A única maneira de impedir a emergência de tais partidos e de opor-se aos que já existem é através da construção de outro povo, promovendo um movimento populista progressista que seja receptivo a essas aspirações democráticas e canalize-as por uma defesa da igualdade e da justiça social.   

É a ausência de uma narrativa capaz de oferecer um vocabulário diferente para formular essas demandas democráticas o que explica que o populismo de direita tenha eco em setores sociais cada vez mais numerosos. É urgente dar-se conta de que para lutar contra esse tipo de populismo não servem a condenação moral e a demonização de seus partidários. Essa estratégia é completamente contraproducente porque reforça os sentimentos antiestablishment das classes populares. Em lugar de desclassificar suas demandas, é preciso formulá-las de modo progressista, definindo o adversário como a configuração de forças que asseguram e promovem o projeto neoliberal.

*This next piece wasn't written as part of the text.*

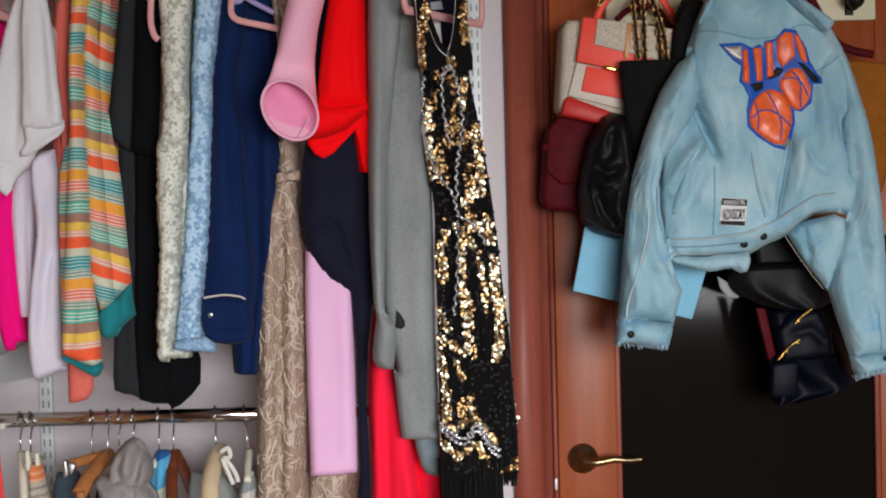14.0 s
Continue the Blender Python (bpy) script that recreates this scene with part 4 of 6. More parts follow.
BLUE_OUT = [(-0.033, 1.98), (-0.016, 1.994), (0.009, 1.994), (0.023, 1.984), (0.019, 1.959)] + [(-0.014, 1.747), (-0.016, 1.699), (-0.017, 1.66), (-0.021, 1.611), (-0.024, 1.562), (-0.026, 1.513), (-0.03, 1.474), (-0.034, 1.435), (-0.039, 1.395), (-0.042, 1.366), (-0.044, 1.336), (-0.041, 1.314), (-0.022, 1.299), (-0.022, 1.289), (-0.035, 1.284), (-0.054, 1.287), (-0.079, 1.289), (-0.094, 1.293), (-0.093, 1.305), (-0.09, 1.327), (-0.084, 1.367), (-0.079, 1.416), (-0.074, 1.465), (-0.069, 1.515), (-0.064, 1.564), (-0.06, 1.612), (-0.054, 1.661), (-0.051, 1.71), (-0.05, 1.749)]
g = thing("blue_lace_top", "sky blue floral lace top with scalloped edge", "top", (0.0, 2.22, 1.98), "hanging clothes")
s_ = part("sleeve", relief(BLUE_OUT, 2.23, 0.028, 0.022, (([(-0.031, 1.717), (-0.034, 1.611), (-0.042, 1.514), (-0.051, 1.416)], -0.007, 0.006),), 0.005, 20, 0.006, 0.05, (20, 7), ragged=0.004), L_BLUE, g)
part("body", torso([(1.988, -0.015, 0.02), (1.836, -0.046, 0.008), (1.643, -0.06, -0.011), (1.334, -0.082, -0.03)], 2.24, 20), L_BLUE, g)
part("hem", relief([(-0.088, 1.308), (-0.064, 1.314), (-0.038, 1.316), (-0.018, 1.301), (-0.02, 1.292), (-0.031, 1.286), (-0.05, 1.29), (-0.075, 1.291), (-0.09, 1.296)], 2.20, 0.012, 0.012, (), 0.002, 201, 0.005, 0.02), L_BLUE, g, "turned lace hem")
tagged(part("lace_flower", flowers(tree_of(s_), BLUE_OUT, 150, 4, 0.0074), BLUE_THREAD, g, "raised pale blue lace flowers"), "", "", "", "stuff")

g = thing("navy_blouse", "royal navy blouse with white-piped cuff", "blouse", (0.04, 2.3, 1.98), "hanging clothes")
part("body", cloth([(1.98, 0.009, 0.06), (1.962, -0.002, 0.079), (1.918, -0.007, 0.094), (1.789, -0.015, 0.096), (1.641, -0.02, 0.097), (1.442, -0.01, 0.089), (1.324, -0.003, 0.059), (1.244, -0.001, 0.048)], 2.31, 0.13, 21, amp=0.010, folds=7), F_NAVY, g)
NAVY_OUT = [(0.011, 1.982), (0.031, 1.994), (0.061, 1.993), (0.069, 1.961)] + [(0.027, 1.748), (0.031, 1.679), (0.035, 1.6), (0.039, 1.521), (0.044, 1.462), (0.046, 1.417), (0.041, 1.362), (0.04, 1.322), (0.034, 1.31), (-0.041, 1.314), (-0.049, 1.345), (-0.047, 1.38), (-0.039, 1.424), (-0.033, 1.484), (-0.028, 1.563), (-0.021, 1.661), (-0.017, 1.749)]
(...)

O que está em jogo é a constituição de uma vontade coletiva que estabeleça uma sinergia entre a multiplicidade dos movimentos sociais e de forças políticas cujo objetivo é o aprofundamento da democracia. Na medida em que amplos setores sociais estão sofrendo os efeitos do capitalismo financeirizado, existe um potencial para que essa vontade coletiva tenha um caráter transversal que transborde a clivagem direita/esquerda tal como está configurada tradicionalmente. Para estar à altura do desafio que representa o momento populista para o devir da democracia é necessário uma política que restabeleça a tensão entre a lógica liberal e a lógica democrática e, apesar do que alguns pretendem, isso só poder ser feito sem se colocar em perigo as instituições republicanas. Concebido de maneira progressista, o populismo, longe de ser uma perversão da democracia, constitui a força política mais adequada para recuperá-la e ampliá-la na Europa hoje.